“Art is the ultimate in communication because art aspires to be the absolute only consideration, and therefore as pure, as pristine and as valuable as possible.”
—Roy DeCarava
This viewing room presents a rare large-scale print of Graduation (1949), one of Roy DeCarava’s most iconic images. DeCarava honed his printing technique to produce rich tonal gradations, enabling him to explore a full spectrum of light- and dark-gray values more akin to a painterly mode of expression. Each print is distinct as a result of the artist’s attention to this process.
Over the course of six decades, the American artist Roy DeCarava (1919–2009) produced a singular collection of black-and-white photographs of modern life that combine formal acuity with an intimate and deeply human treatment of his subject matter. As the curator Zoé Whitley notes, “DeCarava ranks without question among the great American modernists of the post–World War II era.”
Graduation first appeared in The Sweet Flypaper of Life, an acclaimed book published in collaboration with the poet Langston Hughes in 1955 that is now considered a classic of photographic visual literature.
Graduation foregrounds DeCarava’s innate sense of composition and ability to frame images in everyday situations. Light cuts across the center of the picture plane as a lone figure, dressed in stark contrast to her surroundings, traverses the divide. This print bears many of the formal hallmarks that DeCarava pioneered, including an elevated vantage point and a rich gradient of tonalities achieved through the artist’s distinctive printing technique.
Roy DeCarava and Langston Hughes, The Sweet Flypaper of Life, 1955
DeCarava’s photography of the late 1940s and early 1950s garnered the attention of Edward Steichen, who was then director of The Museum of Modern Art’s Department of Photography. At Steichen’s urging, DeCarava applied for and won a prestigious Guggenheim fellowship in 1952, becoming the first African American photographer to receive this honor. The fellowship enabled him to spend a year working solely on his photography, creating a comprehensive early artistic statement that he believed had been missing from the lexicon. These explorations such as the present work—now part of MoMA’s permanent collection—enriched and propelled the artistic innovation of his subsequent works.

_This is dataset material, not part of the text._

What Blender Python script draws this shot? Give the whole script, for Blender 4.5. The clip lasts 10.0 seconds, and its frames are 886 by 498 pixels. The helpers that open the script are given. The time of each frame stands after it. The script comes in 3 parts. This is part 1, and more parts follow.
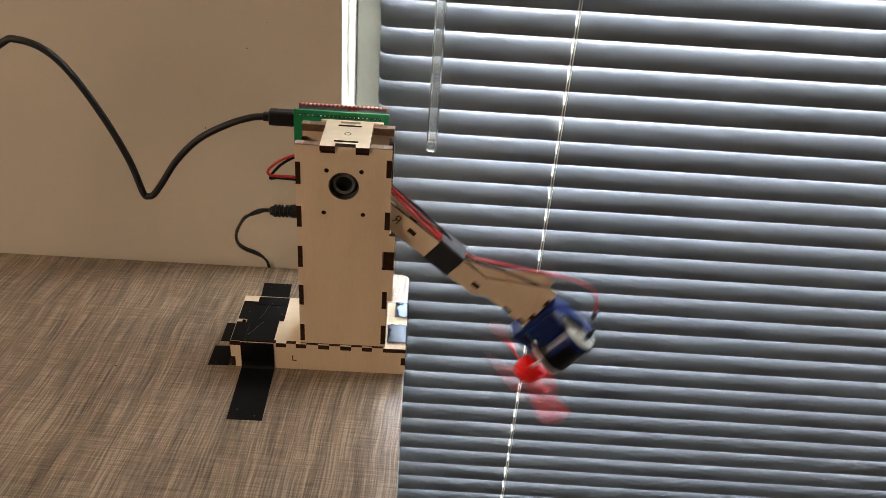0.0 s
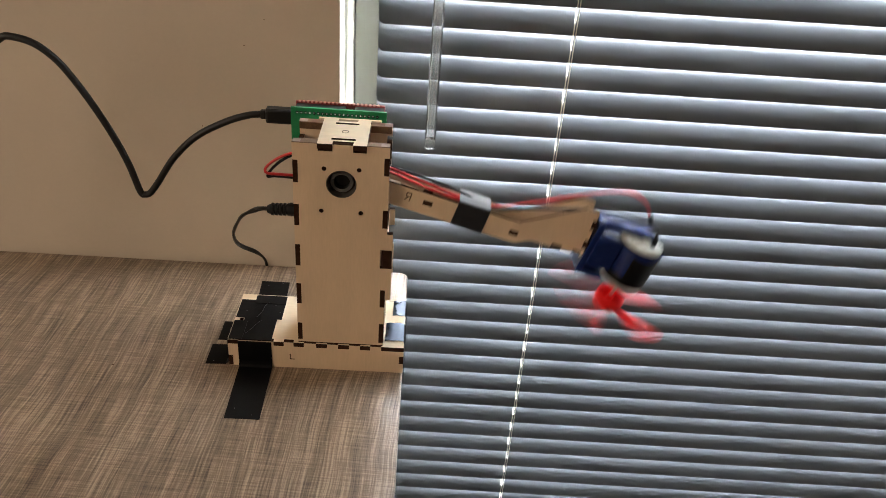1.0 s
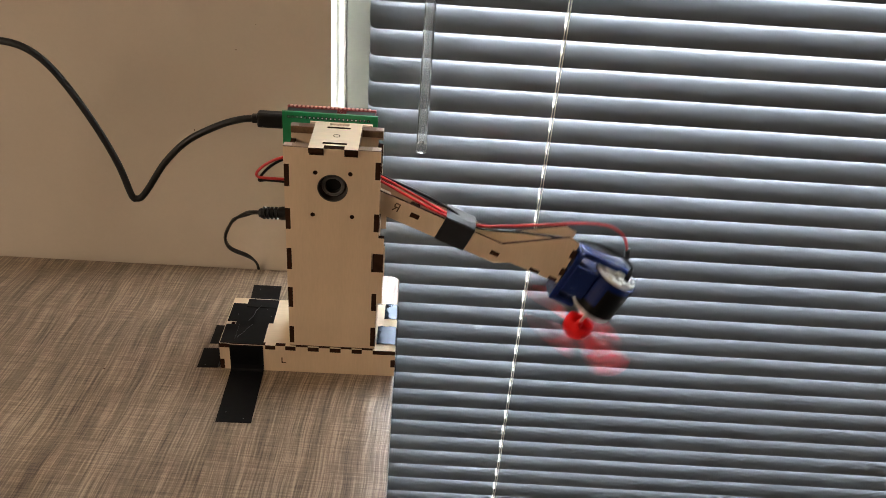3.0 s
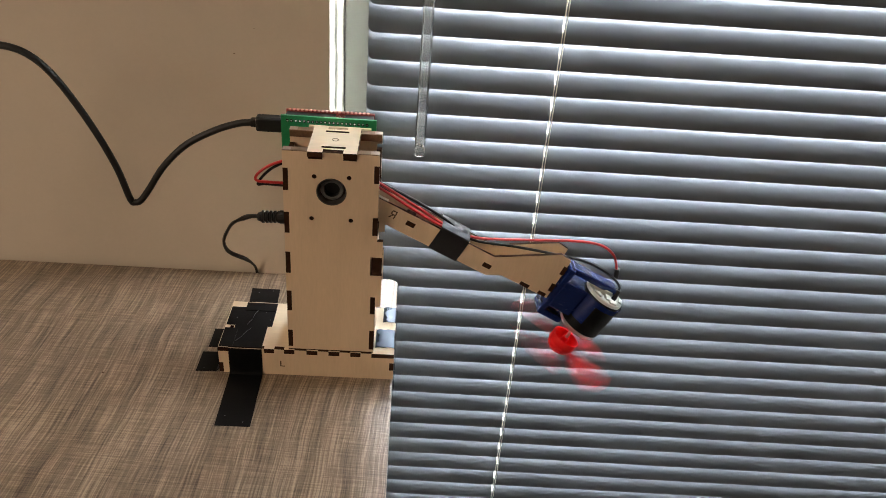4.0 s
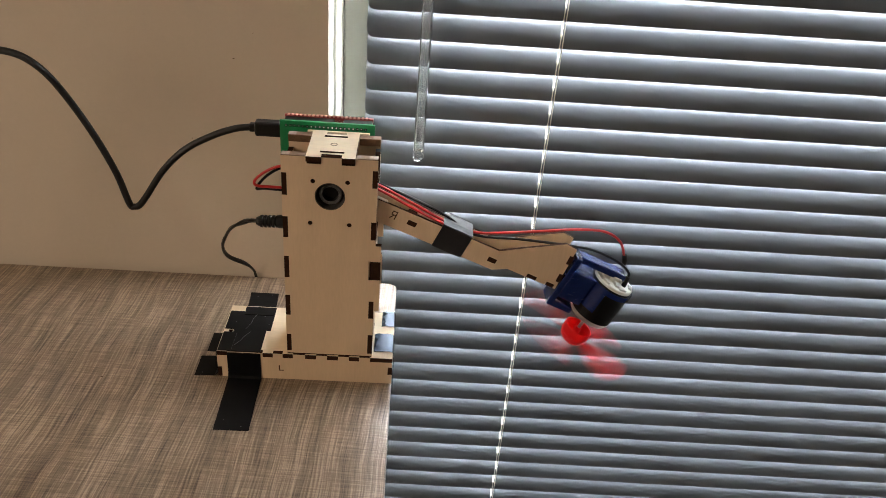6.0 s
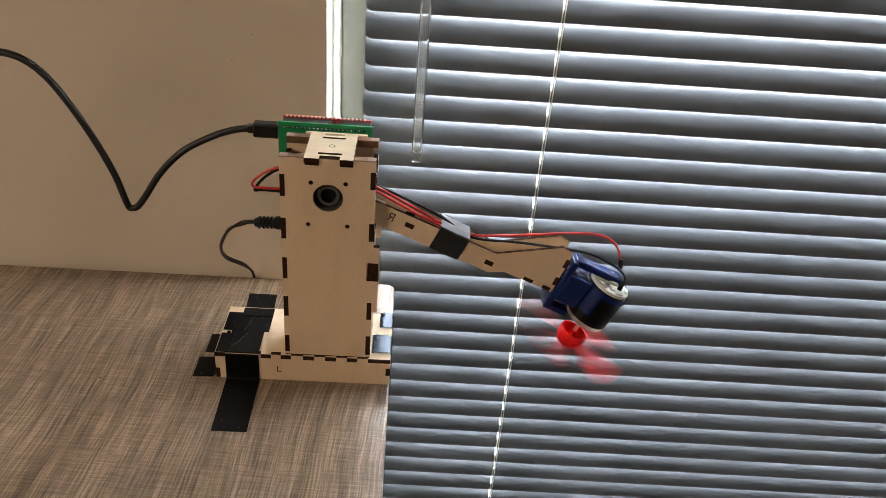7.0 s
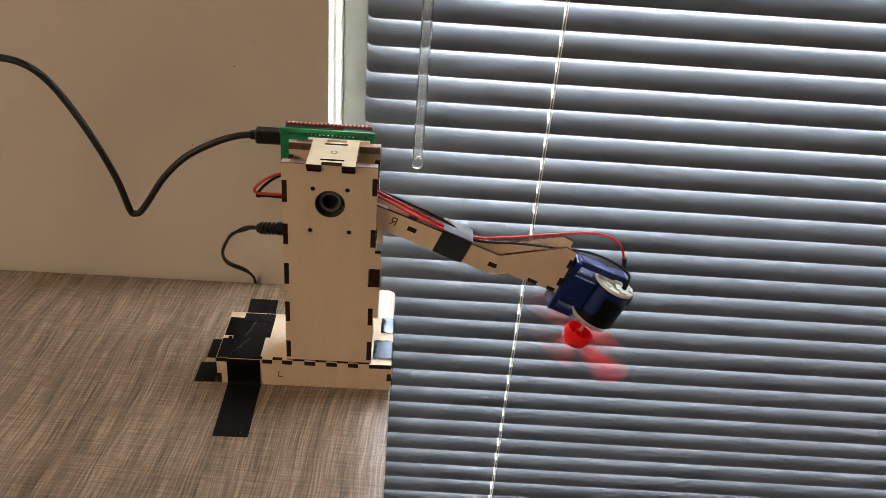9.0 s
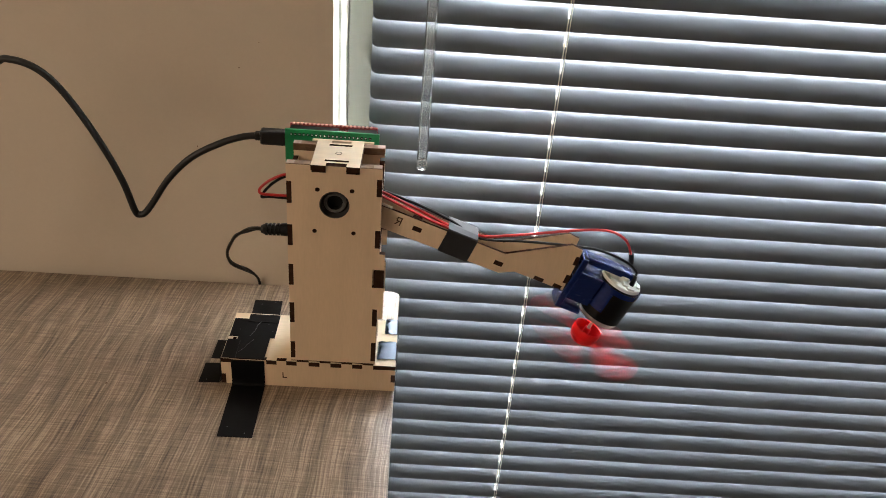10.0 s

“Sometimes his subjects seem simply to rise above … hardships, like the young woman in Graduation, one of his best known images; wearing a white gown, she seems to float majestically along a sidewalk flanked by an empty lot and a pile of trash.”
—Roberta Smith, The New York Times
Roy DeCarava, 117th Street, New York, 1951 (detail)
An early work that the artist considered one of his most important images, smaller versions of Graduation feature in institutional collections including the Brooklyn Museum; Moderna Museet, Stockholm; The Museum of Fine Arts, Houston; Smithsonian American Art Museum, Washington, DC; and The Museum of Modern Art, New York, where it is currently on view.
Installation view, Roy DeCarava: A Retrospective, The Museum of Modern Art, New York, 1996
Installation view, Roy DeCarava: A Retrospective, The Museum of Modern Art, New York, 1996
“The intense density of Graduation gives way … to open, crystalline space modulated by a range of tonal values across which the viewer’s eyes are free to wander and explore.”
—Zoé Whitley, Roy DeCarava: Light Break
“This exploration of the possibilities of dark gray would be interesting in any photographer, but DeCarava did it time and again specifically as a photographer of black skin.… What is dark is neither blank nor empty. It is in fact full of wise light which, with patient seeing, can open out into glories.”
—Teju Cole, The New York Times
Installation view, Roy DeCarava: Selected Works, David Zwirner, London, 2022
“The artist creates the material that we look back upon as part of history.”